Et si la solution était dans l’imprévisible ?

L’algorithme n’est ni un tyran, ni une force inéluctable. Il est un outil, et comme tout outil, il peut être redéfini par l’usage que nous en faisons. Reprendre le contrôle sur nos vies, c’est peut-être commencer par cultiver une conscience critique face à ce qui nous est proposé. Cela ne signifie pas rejeter en bloc la technologie ou les réseaux sociaux – ils sont des vecteurs incroyables de découverte et de connexion – mais apprendre à les utiliser différemment.

La première étape pourrait être de s’extraire de la boucle algorithmique en favorisant l’exploration au hasard. Lire un livre choisi en librairie sans l’avoir vu sur un fil Instagram, découvrir un café sans avoir consulté de recommandations en ligne, ou encore écouter une musique qui ne figure pas sur les playlists tendances. En renouant avec l’imprévisible, nous regagnons un espace d’expression personnelle qui échappe aux filtres numériques.

Il est aussi temps de repenser nos interactions avec la technologie. Pourquoi ne pas valoriser les contenus originaux, hors des sentiers battus ? Pourquoi ne pas explorer des cultures et des idées éloignées de nos habitudes numériques ? L’acte de rechercher ce qui est inattendu, marginal ou hors tendance est en soi une forme de résistance douce mais puissante à l’uniformisation.

Enfin, il nous appartient de réintroduire dans nos vies des expériences qui ne nécessitent pas d’être partagées ou validées. Profiter d’un moment pour soi, sans filtre ni mise en scène, est peut-être la clé pour redécouvrir une authenticité perdue.
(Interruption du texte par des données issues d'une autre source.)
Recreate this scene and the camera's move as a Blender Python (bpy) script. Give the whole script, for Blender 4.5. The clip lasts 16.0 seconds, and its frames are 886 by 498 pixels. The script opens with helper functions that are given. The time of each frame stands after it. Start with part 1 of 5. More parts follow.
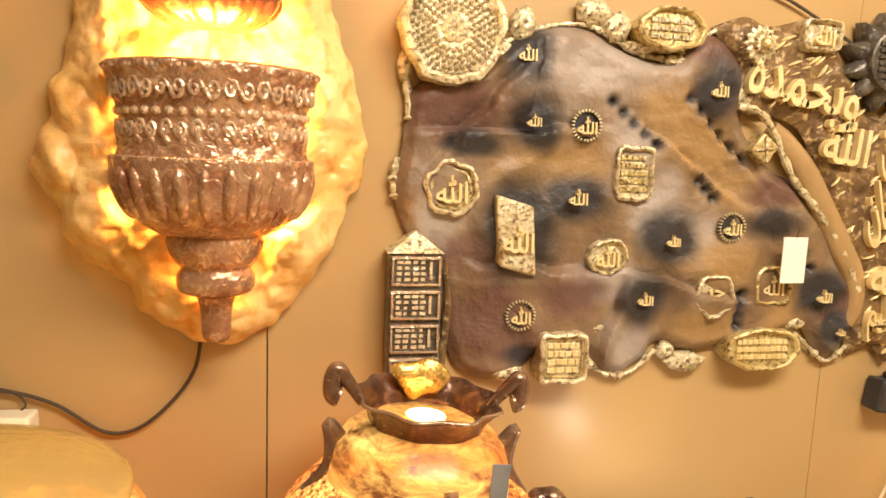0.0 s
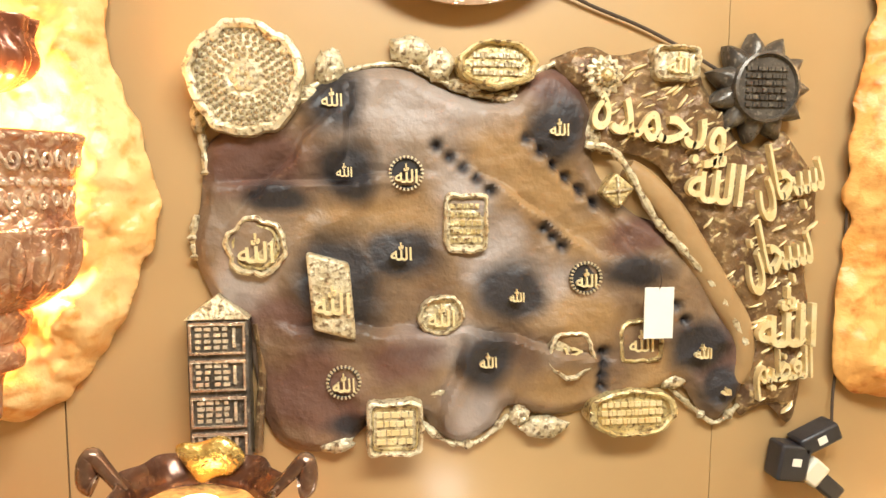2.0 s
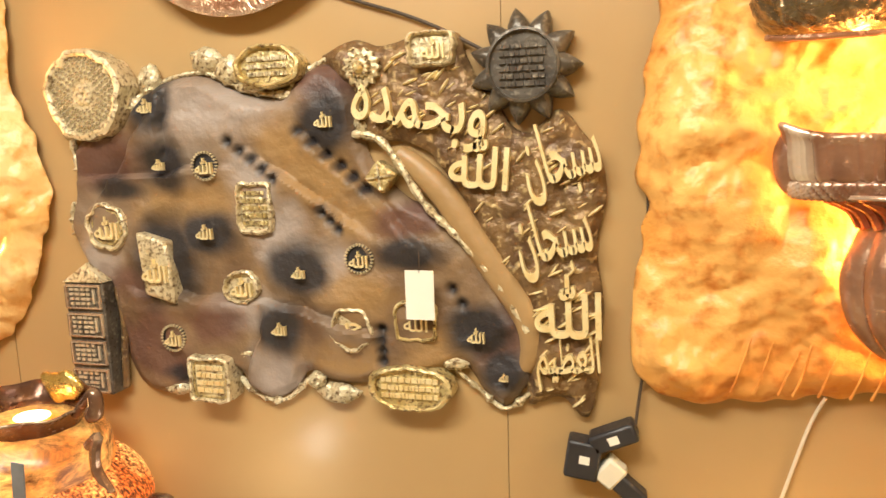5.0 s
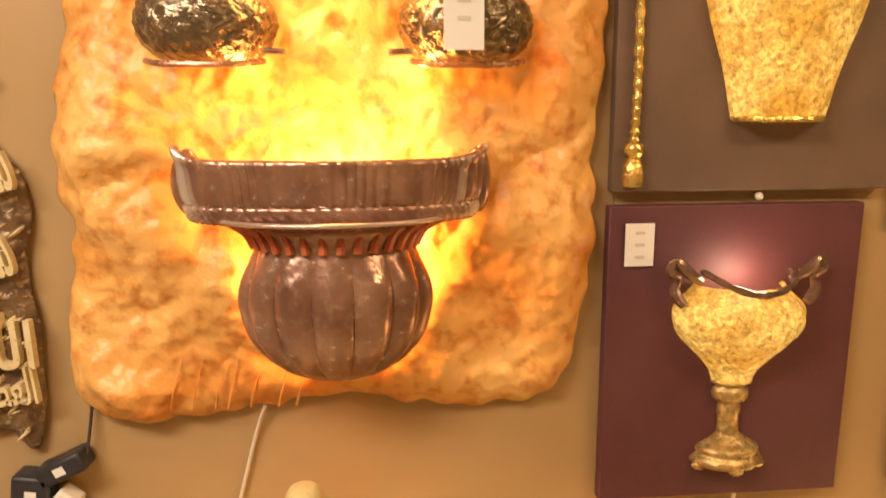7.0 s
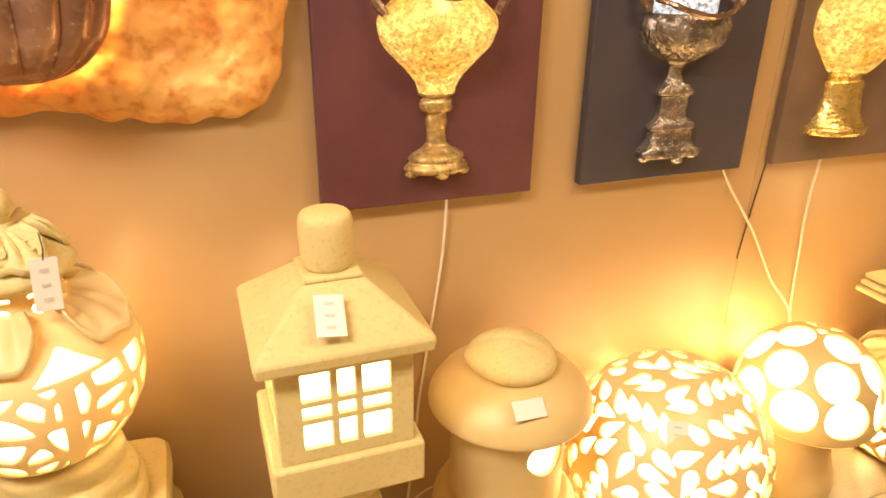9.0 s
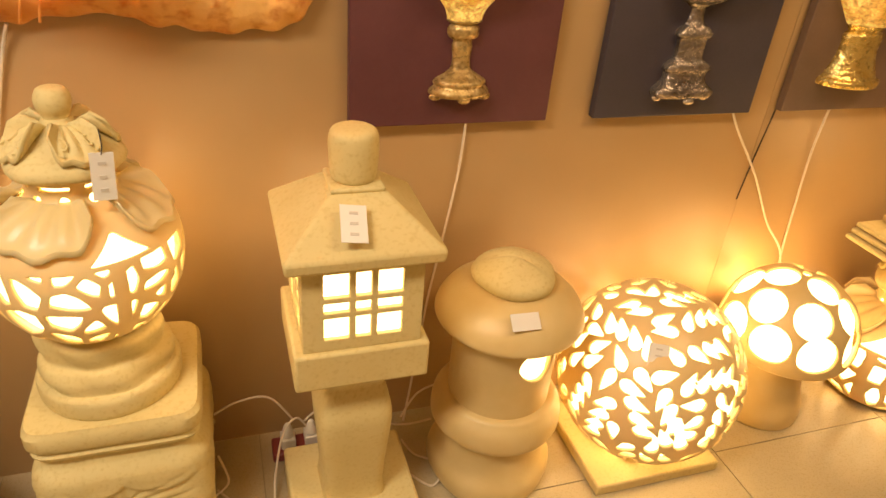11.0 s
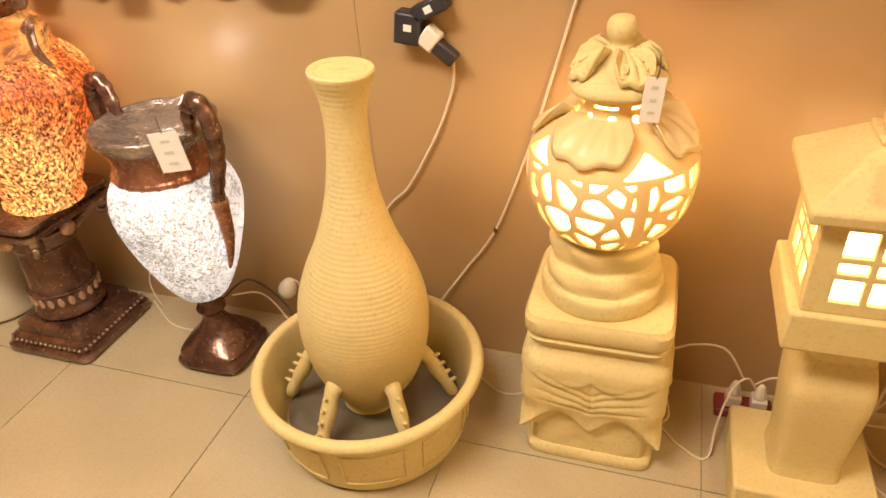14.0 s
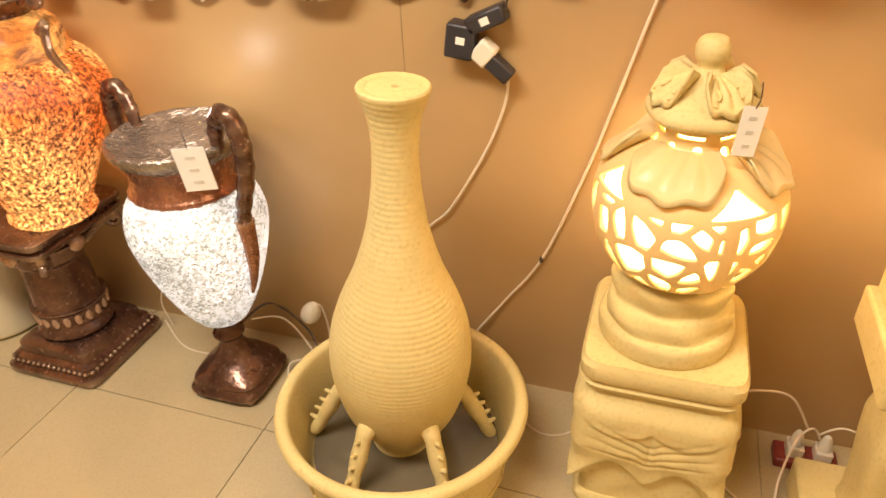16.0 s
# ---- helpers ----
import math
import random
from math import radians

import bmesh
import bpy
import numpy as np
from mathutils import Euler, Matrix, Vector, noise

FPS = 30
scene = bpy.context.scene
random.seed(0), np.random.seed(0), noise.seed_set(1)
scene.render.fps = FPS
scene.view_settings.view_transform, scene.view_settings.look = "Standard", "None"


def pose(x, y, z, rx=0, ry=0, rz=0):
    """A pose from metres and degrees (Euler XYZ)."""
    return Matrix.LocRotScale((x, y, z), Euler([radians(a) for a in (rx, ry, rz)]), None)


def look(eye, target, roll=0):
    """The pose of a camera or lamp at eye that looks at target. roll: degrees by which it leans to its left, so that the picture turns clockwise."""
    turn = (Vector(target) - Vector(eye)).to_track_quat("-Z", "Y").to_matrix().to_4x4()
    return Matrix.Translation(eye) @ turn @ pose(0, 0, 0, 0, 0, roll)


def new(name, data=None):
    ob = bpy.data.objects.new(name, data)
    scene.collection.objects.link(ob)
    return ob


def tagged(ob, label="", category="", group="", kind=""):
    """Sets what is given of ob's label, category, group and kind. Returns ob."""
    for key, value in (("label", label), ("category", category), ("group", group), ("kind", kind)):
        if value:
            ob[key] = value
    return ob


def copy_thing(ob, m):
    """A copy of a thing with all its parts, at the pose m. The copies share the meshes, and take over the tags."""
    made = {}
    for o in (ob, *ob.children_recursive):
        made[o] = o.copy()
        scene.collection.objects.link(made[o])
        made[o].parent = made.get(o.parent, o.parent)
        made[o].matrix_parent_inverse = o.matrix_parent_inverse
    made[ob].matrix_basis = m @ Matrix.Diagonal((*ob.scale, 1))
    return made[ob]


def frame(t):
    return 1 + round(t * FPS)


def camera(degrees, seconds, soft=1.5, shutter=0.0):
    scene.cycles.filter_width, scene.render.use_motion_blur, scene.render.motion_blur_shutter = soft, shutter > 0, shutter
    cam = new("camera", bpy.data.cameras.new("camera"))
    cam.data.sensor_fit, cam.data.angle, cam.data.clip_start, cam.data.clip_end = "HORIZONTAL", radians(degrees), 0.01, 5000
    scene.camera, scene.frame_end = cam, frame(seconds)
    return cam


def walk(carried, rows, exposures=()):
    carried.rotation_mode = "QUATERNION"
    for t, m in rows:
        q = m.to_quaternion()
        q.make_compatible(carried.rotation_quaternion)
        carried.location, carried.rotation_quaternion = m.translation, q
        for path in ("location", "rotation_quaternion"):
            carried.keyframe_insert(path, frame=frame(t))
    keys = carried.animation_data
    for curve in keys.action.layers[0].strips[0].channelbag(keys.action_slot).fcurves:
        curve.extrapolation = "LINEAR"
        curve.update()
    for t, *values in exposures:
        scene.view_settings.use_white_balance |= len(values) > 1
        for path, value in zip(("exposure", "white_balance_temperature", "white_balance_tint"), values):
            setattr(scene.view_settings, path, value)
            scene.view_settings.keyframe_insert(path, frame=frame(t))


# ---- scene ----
cam = camera(66.2, 16.0, shutter=0.2)
PATH = [
    (0, (0.375, -0.011, 1.534), (0.782, 1.928, 1.265), 2.2),
    (0.5, (0.459, 0.0, 1.539), (0.895, 1.941, 1.333), 2.2),
    (1, (0.564, 0.044, 1.545), (0.962, 1.998, 1.386), 2.3),
    (1.5, (0.685, 0.054, 1.586), (1.079, 2.008, 1.425), 1.9),
    (2, (0.814, 0.037, 1.592), (1.093, 2.007, 1.392), 0.2),
    (2.5, (1.017, -0.02, 1.59), (1.085, 1.966, 1.366), 1.6),
    (3, (1.143, -0.029, 1.57), (1.1, 1.95, 1.287), 0.4),
    (3.2, (1.188, -0.01, 1.562), (1.141, 1.966, 1.254), 1.3),
    (5.3, (1.903, 0.0, 1.631), (1.351, 1.901, 1.34), -2.1),
    (5.5, (1.978, 0.016, 1.63), (1.545, 1.949, 1.355), -1.7),
    (6, (2.128, 0.065, 1.636), (1.914, 2.04, 1.407), -0.7),
    (6.5, (2.253, 0.076, 1.709), (2.332, 2.059, 1.462), -0.9),
    (7, (2.352, 0.066, 1.684), (2.522, 2.025, 1.318), -0.3),
    (7.5, (2.409, 0.053, 1.608), (2.571, 1.945, 0.98), -2.1),
    (8, (2.455, -0.012, 1.493), (2.818, 1.839, 0.827), -0.4),
    (8.5, (2.494, -0.055, 1.487), (3.055, 1.708, 0.725), 1.9),
    (9, (2.533, -0.095, 1.46), (3.17, 1.623, 0.659), 0.9),
    (9.2, (2.544, -0.107, 1.449), (3.226, 1.591, 0.64), 1.3),
    (11.3, (2.455, -0.201, 1.519), (3.003, 1.422, 0.488), 6.1),
    (11.5, (2.426, -0.21, 1.509), (2.9, 1.438, 0.48), 5.5),
    (12, (2.411, -0.234, 1.493), (2.579, 1.48, 0.477), 3.9),
    (12.5, (2.367, -0.246, 1.476), (2.252, 1.436, 0.399), 1.2),
    (13, (2.329, -0.25, 1.461), (1.974, 1.363, 0.334), -1.8),
    (13.5, (2.316, -0.255, 1.467), (1.864, 1.334, 0.339), -2.9),
    (14, (2.308, -0.274, 1.48), (1.739, 1.292, 0.372), -4.3),
    (14.5, (2.299, -0.279, 1.481), (1.639, 1.257, 0.383), -5.4),
    (15, (2.267, -0.276, 1.48), (1.534, 1.241, 0.403), -4.5),
    (15.5, (2.228, -0.249, 1.478), (1.512, 1.266, 0.387), -3.7),
    (16, (2.149, -0.163, 1.461), (1.587, 1.412, 0.363), -2.7),
]
EXPOSURES = [(0.0, 0.16, 7000, 12), (1.0, 0.14, 6400, 10), (2.5, 0.28, 5700, 6), (3.2, 0.24, 5800, 6), (5.5, -0.08, 6700, 10), (6.0, -0.14, 6950, 18), (6.5, -0.22, 6900, 20), (7.0, -0.38, 7000, 22), (7.5, 0.02, 6800, 8), (8.0, 0.15, 6800, 12), (9.0, 0.2, 6200, 16), (9.2, 0.14, 6250, 18), (11.5, -0.47, 6900, 19), (12.0, -0.5, 6900, 24), (12.5, -0.22, 7000, 20), (13.0, -0.08, 6850, 29), (14.0, 0.0, 6700, 22), (16.0, 0.06, 6700, 18)]
walk(cam, [(t, look(eye, target, roll)) for t, eye, target, roll in PATH], EXPOSURES)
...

Car la singularité ne se trouve pas dans ce qui est affiché, mais dans ce qui est vécu.

L’algorithme continuera de calculer, de suggérer, d’optimiser. Mais il ne dicte rien que nous ne soyons prêts à suivre. En réintroduisant un peu de spontanéité, d’incertitude et d’imparfait dans nos choix, nous pouvons reprendre la main. La solution, finalement, est simple : réapprendre à être humain dans un monde ultra-connecté, avec tout ce que cela implique d’imprévisible, de créatif et de profondément unique.